Goal of the exercise -> Set down all of the data that follows word for word, without the images.

============================================================

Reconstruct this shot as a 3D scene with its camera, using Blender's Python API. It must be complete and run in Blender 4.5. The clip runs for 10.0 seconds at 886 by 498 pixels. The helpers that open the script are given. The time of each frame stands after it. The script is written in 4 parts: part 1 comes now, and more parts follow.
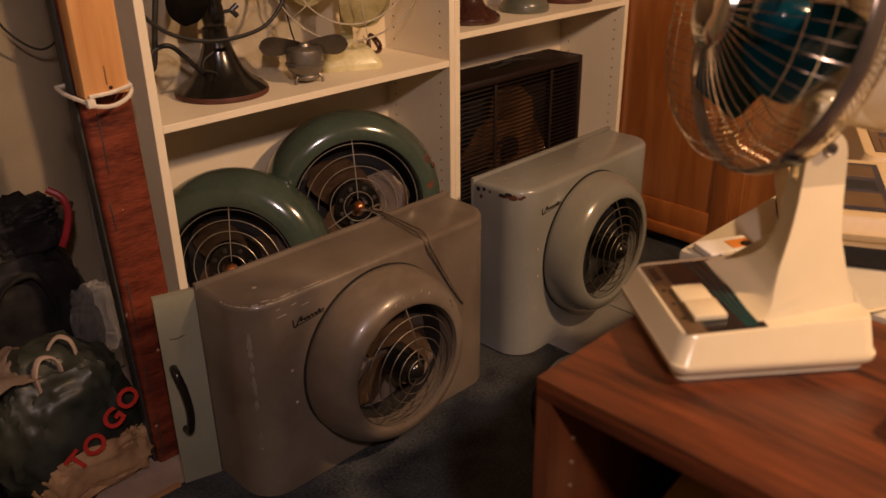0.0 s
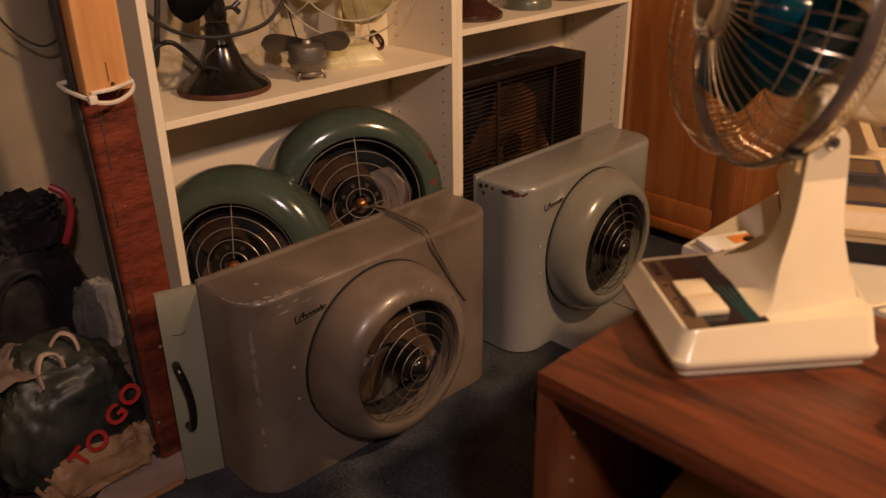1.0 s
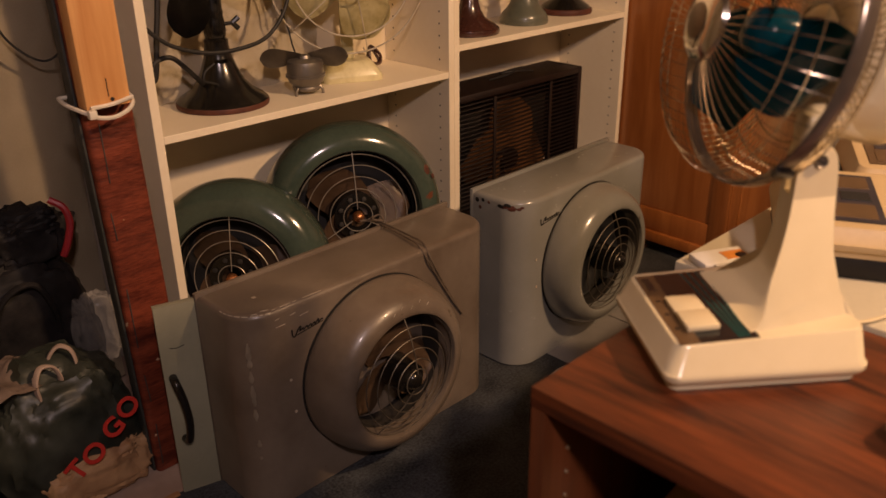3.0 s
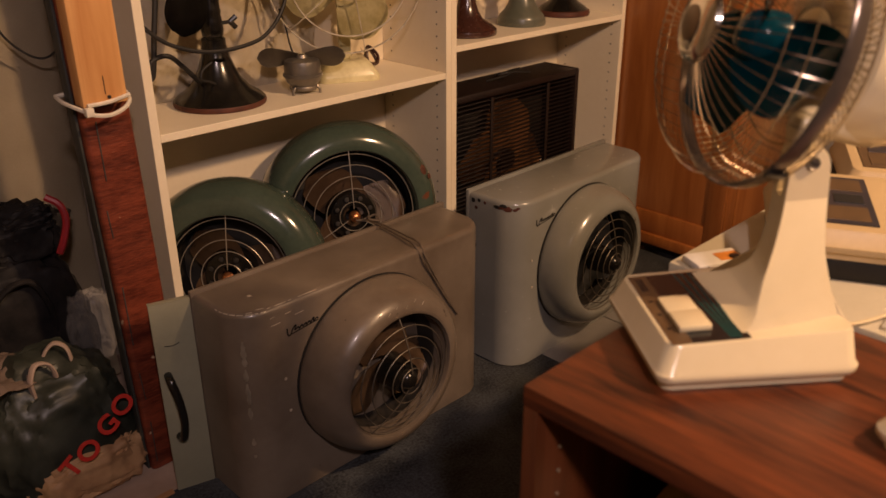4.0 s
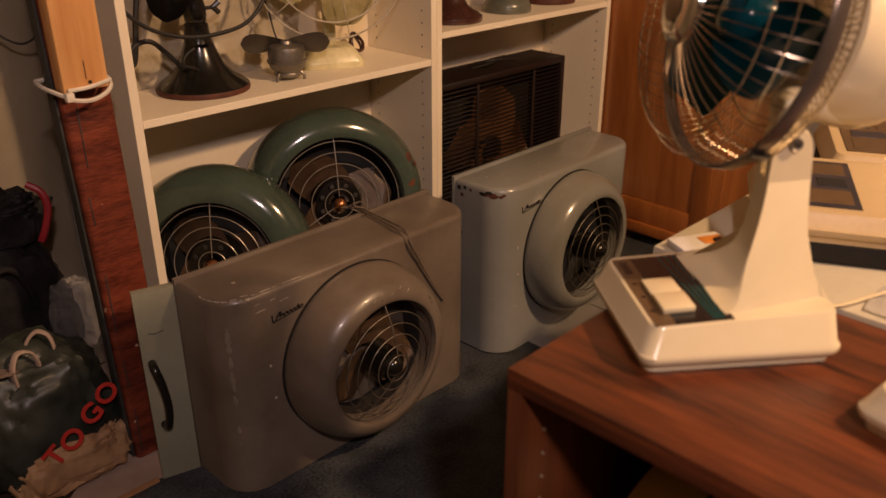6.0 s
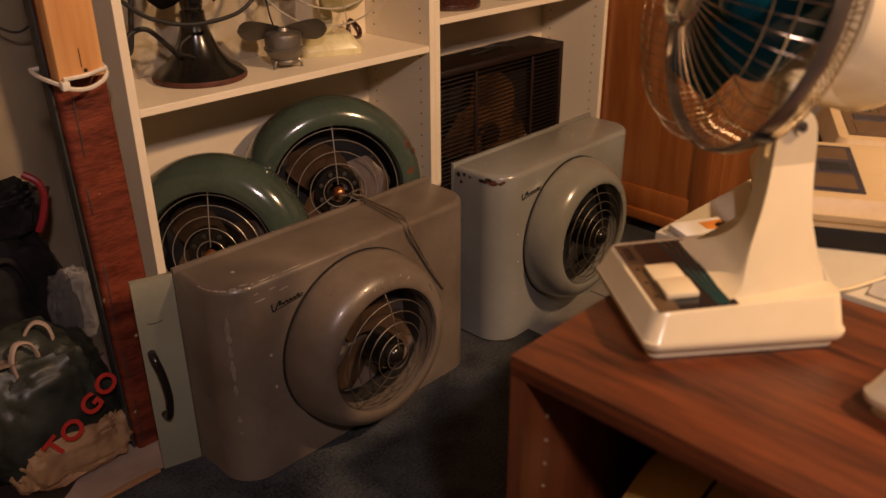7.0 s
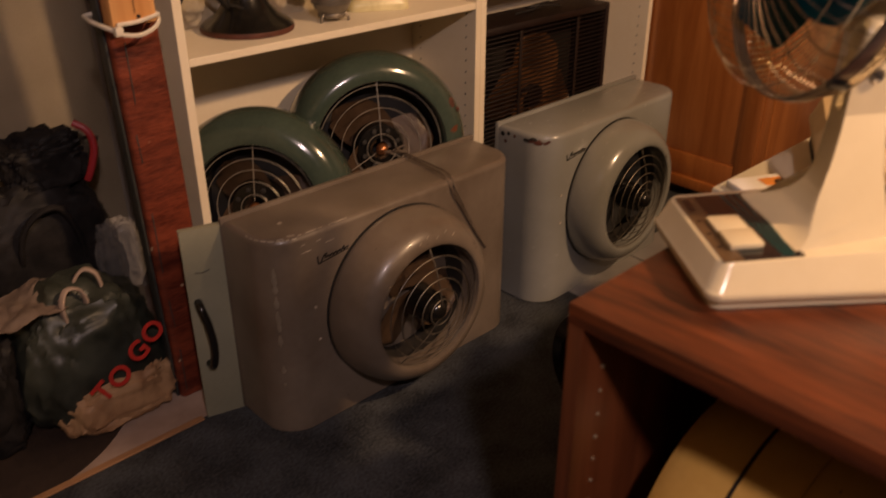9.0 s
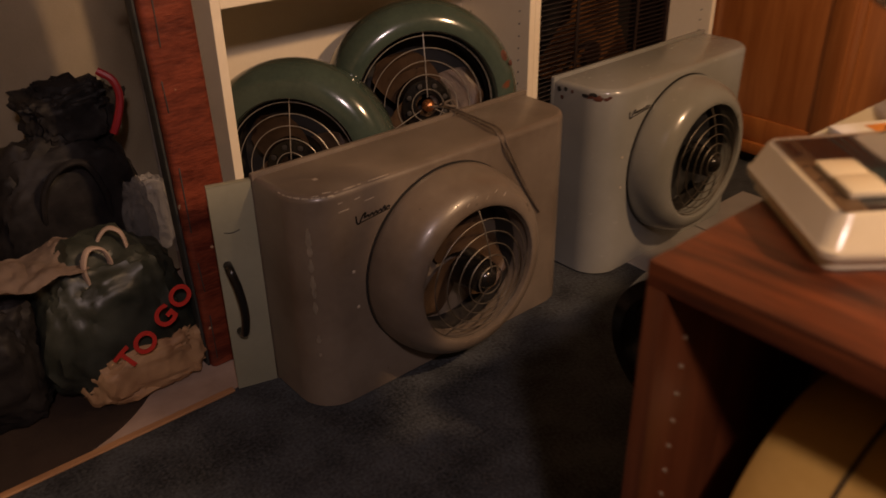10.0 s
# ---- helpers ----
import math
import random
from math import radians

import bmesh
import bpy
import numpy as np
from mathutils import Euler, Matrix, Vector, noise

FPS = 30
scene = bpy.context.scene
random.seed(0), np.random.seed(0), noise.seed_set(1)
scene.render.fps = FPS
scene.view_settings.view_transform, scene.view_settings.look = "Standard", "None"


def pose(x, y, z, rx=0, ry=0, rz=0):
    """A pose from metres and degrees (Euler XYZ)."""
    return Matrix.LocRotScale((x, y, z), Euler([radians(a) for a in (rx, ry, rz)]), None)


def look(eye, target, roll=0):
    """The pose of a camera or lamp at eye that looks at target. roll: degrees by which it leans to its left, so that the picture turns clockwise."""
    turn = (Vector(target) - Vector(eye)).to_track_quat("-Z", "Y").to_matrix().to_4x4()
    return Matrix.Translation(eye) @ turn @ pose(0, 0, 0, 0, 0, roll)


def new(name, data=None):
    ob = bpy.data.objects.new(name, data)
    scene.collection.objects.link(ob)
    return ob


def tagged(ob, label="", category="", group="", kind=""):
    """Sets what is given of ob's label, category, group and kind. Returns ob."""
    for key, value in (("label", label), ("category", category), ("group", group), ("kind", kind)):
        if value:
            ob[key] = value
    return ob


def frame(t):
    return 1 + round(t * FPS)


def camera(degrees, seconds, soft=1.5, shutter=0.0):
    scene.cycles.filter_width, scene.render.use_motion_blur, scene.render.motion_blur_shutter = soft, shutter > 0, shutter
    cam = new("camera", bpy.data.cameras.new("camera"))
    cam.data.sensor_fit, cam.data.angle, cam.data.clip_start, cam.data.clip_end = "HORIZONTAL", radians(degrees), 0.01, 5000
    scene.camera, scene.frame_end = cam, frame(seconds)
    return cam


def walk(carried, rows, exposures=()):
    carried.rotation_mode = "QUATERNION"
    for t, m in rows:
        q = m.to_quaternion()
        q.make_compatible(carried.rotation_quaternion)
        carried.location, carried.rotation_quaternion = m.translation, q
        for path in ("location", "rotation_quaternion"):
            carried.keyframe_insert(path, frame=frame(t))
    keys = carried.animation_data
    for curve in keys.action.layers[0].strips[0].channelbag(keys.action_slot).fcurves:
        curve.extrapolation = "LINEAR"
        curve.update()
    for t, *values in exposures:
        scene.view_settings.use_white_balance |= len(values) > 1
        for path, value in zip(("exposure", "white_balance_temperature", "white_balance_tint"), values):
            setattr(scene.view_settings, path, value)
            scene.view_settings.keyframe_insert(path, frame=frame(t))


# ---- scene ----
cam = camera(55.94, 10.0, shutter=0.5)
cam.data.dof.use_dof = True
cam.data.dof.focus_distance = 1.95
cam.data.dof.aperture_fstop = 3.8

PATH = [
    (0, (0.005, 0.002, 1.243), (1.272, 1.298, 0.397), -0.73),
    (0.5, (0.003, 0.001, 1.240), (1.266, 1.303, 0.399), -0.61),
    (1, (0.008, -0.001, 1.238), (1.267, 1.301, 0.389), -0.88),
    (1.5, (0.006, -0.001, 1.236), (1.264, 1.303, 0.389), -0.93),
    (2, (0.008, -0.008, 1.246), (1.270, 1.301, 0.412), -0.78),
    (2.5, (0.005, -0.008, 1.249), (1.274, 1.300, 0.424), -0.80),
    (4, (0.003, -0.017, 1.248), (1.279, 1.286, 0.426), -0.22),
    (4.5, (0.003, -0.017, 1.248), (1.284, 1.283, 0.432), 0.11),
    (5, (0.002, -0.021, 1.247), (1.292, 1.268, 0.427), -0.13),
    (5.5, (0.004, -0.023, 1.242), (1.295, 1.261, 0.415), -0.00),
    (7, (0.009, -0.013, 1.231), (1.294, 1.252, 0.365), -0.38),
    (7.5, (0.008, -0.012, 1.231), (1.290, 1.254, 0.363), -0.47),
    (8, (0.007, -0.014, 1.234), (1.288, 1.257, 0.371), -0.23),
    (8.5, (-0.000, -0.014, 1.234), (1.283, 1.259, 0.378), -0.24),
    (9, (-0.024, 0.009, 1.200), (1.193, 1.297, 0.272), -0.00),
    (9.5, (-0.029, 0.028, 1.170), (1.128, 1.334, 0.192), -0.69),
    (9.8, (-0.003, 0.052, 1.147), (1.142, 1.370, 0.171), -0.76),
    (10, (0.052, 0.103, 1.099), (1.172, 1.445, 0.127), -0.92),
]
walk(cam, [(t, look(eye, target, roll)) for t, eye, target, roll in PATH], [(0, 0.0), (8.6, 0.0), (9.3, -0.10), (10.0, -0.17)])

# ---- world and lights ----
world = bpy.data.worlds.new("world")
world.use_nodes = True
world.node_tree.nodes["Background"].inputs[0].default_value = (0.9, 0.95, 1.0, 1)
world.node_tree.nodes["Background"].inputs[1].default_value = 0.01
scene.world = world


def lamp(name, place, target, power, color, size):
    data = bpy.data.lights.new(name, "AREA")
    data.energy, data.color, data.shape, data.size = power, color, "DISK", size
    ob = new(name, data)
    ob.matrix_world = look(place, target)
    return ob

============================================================

Result for this exercise ->
Reconstruct this shot as a 3D scene with its camera, using Blender's Python API. It must be complete and run in Blender 4.5. The clip runs for 10.0 seconds at 886 by 498 pixels. The helpers that open the script are given. The time of each frame stands after it. The script is written in 4 parts: part 1 comes now, and more parts follow.
0.0 s
1.0 s
3.0 s
4.0 s
6.0 s
7.0 s
9.0 s
10.0 s
# ---- helpers ----
import math
import random
from math import radians

import bmesh
import bpy
import numpy as np
from mathutils import Euler, Matrix, Vector, noise

FPS = 30
scene = bpy.context.scene
random.seed(0), np.random.seed(0), noise.seed_set(1)
scene.render.fps = FPS
scene.view_settings.view_transform, scene.view_settings.look = "Standard", "None"


def pose(x, y, z, rx=0, ry=0, rz=0):
    """A pose from metres and degrees (Euler XYZ)."""
    return Matrix.LocRotScale((x, y, z), Euler([radians(a) for a in (rx, ry, rz)]), None)


def look(eye, target, roll=0):
    """The pose of a camera or lamp at eye that looks at target. roll: degrees by which it leans to its left, so that the picture turns clockwise."""
    turn = (Vector(target) - Vector(eye)).to_track_quat("-Z", "Y").to_matrix().to_4x4()
    return Matrix.Translation(eye) @ turn @ pose(0, 0, 0, 0, 0, roll)


def new(name, data=None):
    ob = bpy.data.objects.new(name, data)
    scene.collection.objects.link(ob)
    return ob


def tagged(ob, label="", category="", group="", kind=""):
    """Sets what is given of ob's label, category, group and kind. Returns ob."""
    for key, value in (("label", label), ("category", category), ("group", group), ("kind", kind)):
        if value:
            ob[key] = value
    return ob


def frame(t):
    return 1 + round(t * FPS)


def camera(degrees, seconds, soft=1.5, shutter=0.0):
    scene.cycles.filter_width, scene.render.use_motion_blur, scene.render.motion_blur_shutter = soft, shutter > 0, shutter
    cam = new("camera", bpy.data.cameras.new("camera"))
    cam.data.sensor_fit, cam.data.angle, cam.data.clip_start, cam.data.clip_end = "HORIZONTAL", radians(degrees), 0.01, 5000
    scene.camera, scene.frame_end = cam, frame(seconds)
    return cam


def walk(carried, rows, exposures=()):
    carried.rotation_mode = "QUATERNION"
    for t, m in rows:
        q = m.to_quaternion()
        q.make_compatible(carried.rotation_quaternion)
        carried.location, carried.rotation_quaternion = m.translation, q
        for path in ("location", "rotation_quaternion"):
            carried.keyframe_insert(path, frame=frame(t))
    keys = carried.animation_data
    for curve in keys.action.layers[0].strips[0].channelbag(keys.action_slot).fcurves:
        curve.extrapolation = "LINEAR"
        curve.update()
    for t, *values in exposures:
        scene.view_settings.use_white_balance |= len(values) > 1
        for path, value in zip(("exposure", "white_balance_temperature", "white_balance_tint"), values):
            setattr(scene.view_settings, path, value)
            scene.view_settings.keyframe_insert(path, frame=frame(t))


# ---- scene ----
cam = camera(55.94, 10.0, shutter=0.5)
cam.data.dof.use_dof = True
cam.data.dof.focus_distance = 1.95
cam.data.dof.aperture_fstop = 3.8

PATH = [
    (0, (0.005, 0.002, 1.243), (1.272, 1.298, 0.397), -0.73),
    (0.5, (0.003, 0.001, 1.240), (1.266, 1.303, 0.399), -0.61),
    (1, (0.008, -0.001, 1.238), (1.267, 1.301, 0.389), -0.88),
    (1.5, (0.006, -0.001, 1.236), (1.264, 1.303, 0.389), -0.93),
    (2, (0.008, -0.008, 1.246), (1.270, 1.301, 0.412), -0.78),
    (2.5, (0.005, -0.008, 1.249), (1.274, 1.300, 0.424), -0.80),
    (4, (0.003, -0.017, 1.248), (1.279, 1.286, 0.426), -0.22),
    (4.5, (0.003, -0.017, 1.248), (1.284, 1.283, 0.432), 0.11),
    (5, (0.002, -0.021, 1.247), (1.292, 1.268, 0.427), -0.13),
    (5.5, (0.004, -0.023, 1.242), (1.295, 1.261, 0.415), -0.00),
    (7, (0.009, -0.013, 1.231), (1.294, 1.252, 0.365), -0.38),
    (7.5, (0.008, -0.012, 1.231), (1.290, 1.254, 0.363), -0.47),
    (8, (0.007, -0.014, 1.234), (1.288, 1.257, 0.371), -0.23),
    (8.5, (-0.000, -0.014, 1.234), (1.283, 1.259, 0.378), -0.24),
    (9, (-0.024, 0.009, 1.200), (1.193, 1.297, 0.272), -0.00),
    (9.5, (-0.029, 0.028, 1.170), (1.128, 1.334, 0.192), -0.69),
    (9.8, (-0.003, 0.052, 1.147), (1.142, 1.370, 0.171), -0.76),
    (10, (0.052, 0.103, 1.099), (1.172, 1.445, 0.127), -0.92),
]
walk(cam, [(t, look(eye, target, roll)) for t, eye, target, roll in PATH], [(0, 0.0), (8.6, 0.0), (9.3, -0.10), (10.0, -0.17)])

# ---- world and lights ----
world = bpy.data.worlds.new("world")
world.use_nodes = True
world.node_tree.nodes["Background"].inputs[0].default_value = (0.9, 0.95, 1.0, 1)
world.node_tree.nodes["Background"].inputs[1].default_value = 0.01
scene.world = world


def lamp(name, place, target, power, color, size):
    data = bpy.data.lights.new(name, "AREA")
    data.energy, data.color, data.shape, data.size = power, color, "DISK", size
    ob = new(name, data)
    ob.matrix_world = look(place, target)
    return ob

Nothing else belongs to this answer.